Enter geometry, loading, and material values
The page stays in a single-column flow, while the calculator fields use a responsive three, two, and one-column grid.
Core equations behind the calculator
Engineering strain: ε = ΔL / L0, where ΔL is the change in length and L0 is the original length.
Final length: Lf = L0 + ΔL, and change in length: ΔL = ε × L0.
True strain: εtrue = ln(Lf / L0) for continuous deformation tracking.
Stress: σ = F / A. When modulus is available, elastic strain: εelastic = σ / E.
Thermal strain: εthermal = α × ΔT. Combined axial strain is approximated as ε + εthermal.
Lateral strain: εlat = -ν × ε. Volumetric strain: εv ≈ ε + 2εlat for a simple isotropic estimate.
Shear strain: γ = x / h, where x is lateral displacement and h is thickness or height.
Practical steps for accurate strain checks
1. Choose a material preset if you want common modulus, yield, thermal, and Poisson values filled automatically.
2. Select the quantity you want to solve for, or leave the calculator on automatic inference.
3. Enter original length and either final length, change in length, or engineering strain.
4. Add force and area when you also want stress, modulus-based strain, and factor of safety.
5. Enter thermal expansion and temperature change for temperature-driven deformation.
6. Add Poisson ratio for lateral and volumetric estimates, or shear values for shear strain.
7. Press Calculate strain. The result block appears below the header and above the form.
8. Export the summary using CSV or PDF once the outputs look correct.

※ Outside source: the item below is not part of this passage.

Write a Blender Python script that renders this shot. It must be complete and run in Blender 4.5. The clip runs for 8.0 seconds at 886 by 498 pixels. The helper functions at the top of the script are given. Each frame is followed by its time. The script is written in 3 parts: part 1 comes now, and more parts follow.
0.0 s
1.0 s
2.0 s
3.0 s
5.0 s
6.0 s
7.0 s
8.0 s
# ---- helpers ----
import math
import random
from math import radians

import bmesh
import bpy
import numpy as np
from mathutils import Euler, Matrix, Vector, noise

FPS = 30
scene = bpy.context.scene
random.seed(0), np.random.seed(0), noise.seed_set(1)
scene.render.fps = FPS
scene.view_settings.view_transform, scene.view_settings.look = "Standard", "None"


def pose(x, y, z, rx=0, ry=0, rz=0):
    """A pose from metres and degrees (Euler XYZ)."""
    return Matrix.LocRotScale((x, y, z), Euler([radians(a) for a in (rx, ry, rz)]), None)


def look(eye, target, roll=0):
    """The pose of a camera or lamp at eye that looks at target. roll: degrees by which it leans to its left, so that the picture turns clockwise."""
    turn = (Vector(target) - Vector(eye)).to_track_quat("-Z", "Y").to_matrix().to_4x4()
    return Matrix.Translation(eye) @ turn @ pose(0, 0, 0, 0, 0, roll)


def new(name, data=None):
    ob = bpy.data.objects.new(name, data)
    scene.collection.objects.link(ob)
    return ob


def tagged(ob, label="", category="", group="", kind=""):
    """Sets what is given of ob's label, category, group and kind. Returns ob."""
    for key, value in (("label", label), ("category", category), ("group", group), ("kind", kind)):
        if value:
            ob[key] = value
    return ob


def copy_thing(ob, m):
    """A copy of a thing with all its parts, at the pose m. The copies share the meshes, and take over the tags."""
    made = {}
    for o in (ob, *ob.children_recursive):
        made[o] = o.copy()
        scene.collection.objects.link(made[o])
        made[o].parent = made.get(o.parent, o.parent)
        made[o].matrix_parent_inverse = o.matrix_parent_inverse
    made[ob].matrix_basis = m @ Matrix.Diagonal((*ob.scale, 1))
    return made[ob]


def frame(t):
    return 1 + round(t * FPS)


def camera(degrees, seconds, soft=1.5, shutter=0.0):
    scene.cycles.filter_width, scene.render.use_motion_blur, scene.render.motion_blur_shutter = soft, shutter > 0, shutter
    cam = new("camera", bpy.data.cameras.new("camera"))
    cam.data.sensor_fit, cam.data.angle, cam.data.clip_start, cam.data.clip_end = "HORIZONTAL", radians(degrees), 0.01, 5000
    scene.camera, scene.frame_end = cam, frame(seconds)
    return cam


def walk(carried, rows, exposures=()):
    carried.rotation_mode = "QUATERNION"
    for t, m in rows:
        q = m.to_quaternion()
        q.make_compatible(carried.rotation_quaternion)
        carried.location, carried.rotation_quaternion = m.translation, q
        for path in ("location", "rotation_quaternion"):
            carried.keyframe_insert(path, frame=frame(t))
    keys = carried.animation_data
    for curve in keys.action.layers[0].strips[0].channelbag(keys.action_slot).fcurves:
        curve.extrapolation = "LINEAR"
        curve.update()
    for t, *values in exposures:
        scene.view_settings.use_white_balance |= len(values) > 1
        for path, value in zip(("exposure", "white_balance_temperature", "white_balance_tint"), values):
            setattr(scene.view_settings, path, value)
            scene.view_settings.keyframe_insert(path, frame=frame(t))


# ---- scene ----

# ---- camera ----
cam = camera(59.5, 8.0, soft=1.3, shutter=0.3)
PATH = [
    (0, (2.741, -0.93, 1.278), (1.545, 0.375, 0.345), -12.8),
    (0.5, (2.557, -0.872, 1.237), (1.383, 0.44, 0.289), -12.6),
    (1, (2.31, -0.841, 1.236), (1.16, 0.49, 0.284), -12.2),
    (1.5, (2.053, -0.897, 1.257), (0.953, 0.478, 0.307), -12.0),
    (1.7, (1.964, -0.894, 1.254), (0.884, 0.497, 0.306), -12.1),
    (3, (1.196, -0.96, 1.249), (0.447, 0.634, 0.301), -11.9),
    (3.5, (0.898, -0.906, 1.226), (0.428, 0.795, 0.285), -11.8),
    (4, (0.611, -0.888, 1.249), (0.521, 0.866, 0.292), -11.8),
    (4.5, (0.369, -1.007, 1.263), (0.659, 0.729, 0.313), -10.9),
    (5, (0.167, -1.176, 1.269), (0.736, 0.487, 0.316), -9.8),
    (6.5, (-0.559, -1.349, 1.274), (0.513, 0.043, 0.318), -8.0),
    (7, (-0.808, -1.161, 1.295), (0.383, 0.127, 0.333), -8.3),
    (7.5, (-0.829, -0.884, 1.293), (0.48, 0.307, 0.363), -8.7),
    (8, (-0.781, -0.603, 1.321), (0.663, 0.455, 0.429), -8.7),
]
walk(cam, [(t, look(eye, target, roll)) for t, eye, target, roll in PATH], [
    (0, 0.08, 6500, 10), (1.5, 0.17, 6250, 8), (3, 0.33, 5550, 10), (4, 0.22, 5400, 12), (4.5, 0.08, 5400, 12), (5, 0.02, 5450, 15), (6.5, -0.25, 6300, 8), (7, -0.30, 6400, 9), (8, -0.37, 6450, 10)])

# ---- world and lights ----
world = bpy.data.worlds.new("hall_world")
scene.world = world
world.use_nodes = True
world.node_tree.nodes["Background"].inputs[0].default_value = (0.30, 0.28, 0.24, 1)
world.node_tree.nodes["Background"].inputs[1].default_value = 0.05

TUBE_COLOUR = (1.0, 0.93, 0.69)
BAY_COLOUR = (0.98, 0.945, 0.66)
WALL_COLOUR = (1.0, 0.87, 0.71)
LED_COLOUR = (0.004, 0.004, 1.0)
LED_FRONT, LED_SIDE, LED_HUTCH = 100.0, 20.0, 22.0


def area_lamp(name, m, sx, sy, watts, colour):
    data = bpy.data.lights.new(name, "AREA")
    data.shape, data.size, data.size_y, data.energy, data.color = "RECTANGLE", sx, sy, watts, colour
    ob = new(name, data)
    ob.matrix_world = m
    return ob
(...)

Sample mechanical strain scenarios
| Case | Material | Original length (mm) | Final length (mm) | Change (mm) | Engineering strain | Microstrain |
|---|---|---|---|---|---|---|
| Tension coupon | Structural steel | 50.00 | 50.06 | 0.06 | 0.001200 | 1200 |
| Compression block | Concrete | 100.00 | 99.94 | -0.06 | -0.000600 | -600 |
| Heated bar | Aluminum 6061 | 300.00 | 300.31 | 0.31 | 0.001033 | 1033 |
| Long tie rod | Stainless steel | 800.00 | 800.72 | 0.72 | 0.000900 | 900 |
| Precision shaft | Titanium alloy | 120.00 | 120.05 | 0.05 | 0.000417 | 417 |
| Brass pin | Brass | 35.00 | 35.02 | 0.02 | 0.000571 | 571 |
Mechanical strain calculator questions
1. What does mechanical strain measure?
Mechanical strain measures how much a component changes length relative to its original length. It is dimensionless, so it can be reported as a decimal, percentage, or microstrain value.
2. What is the difference between engineering strain and true strain?
Engineering strain uses the original length as the reference. True strain tracks deformation continuously, making it more useful when deformation is larger and the geometry changes significantly during loading.
3. When should I include force and area?
Add force and area when you need stress. Once stress and modulus are available, the calculator can estimate elastic strain, compare measured strain with Hooke-law behavior, and show factor of safety if yield strength is entered.
4. Why would thermal strain matter?
Thermal strain matters whenever temperature changes cause expansion or contraction. Even without external load, a large temperature shift can noticeably change length and affect fit, clearance, alignment, or preload.
5. What is microstrain?
Microstrain is strain multiplied by one million. It is a convenient engineering format because many real structures deform by very small amounts that are easier to compare in microstrain than in decimals.
6. Can this page handle compression?
Yes. Enter a shorter final length or a negative change in length. The calculator will return a negative axial strain and identify the state as compression.
7. Why is Poisson ratio optional?
Poisson ratio is only needed when you want lateral strain or a simple volumetric estimate. Axial engineering strain can be calculated without it from length change and original length alone.
8. Is this calculator suitable for final design approval?
It is useful for screening, checking, and documentation. Final design approval should also consider nonlinear behavior, local stress concentrations, code requirements, manufacturing tolerances, temperature gradients, and validated material data.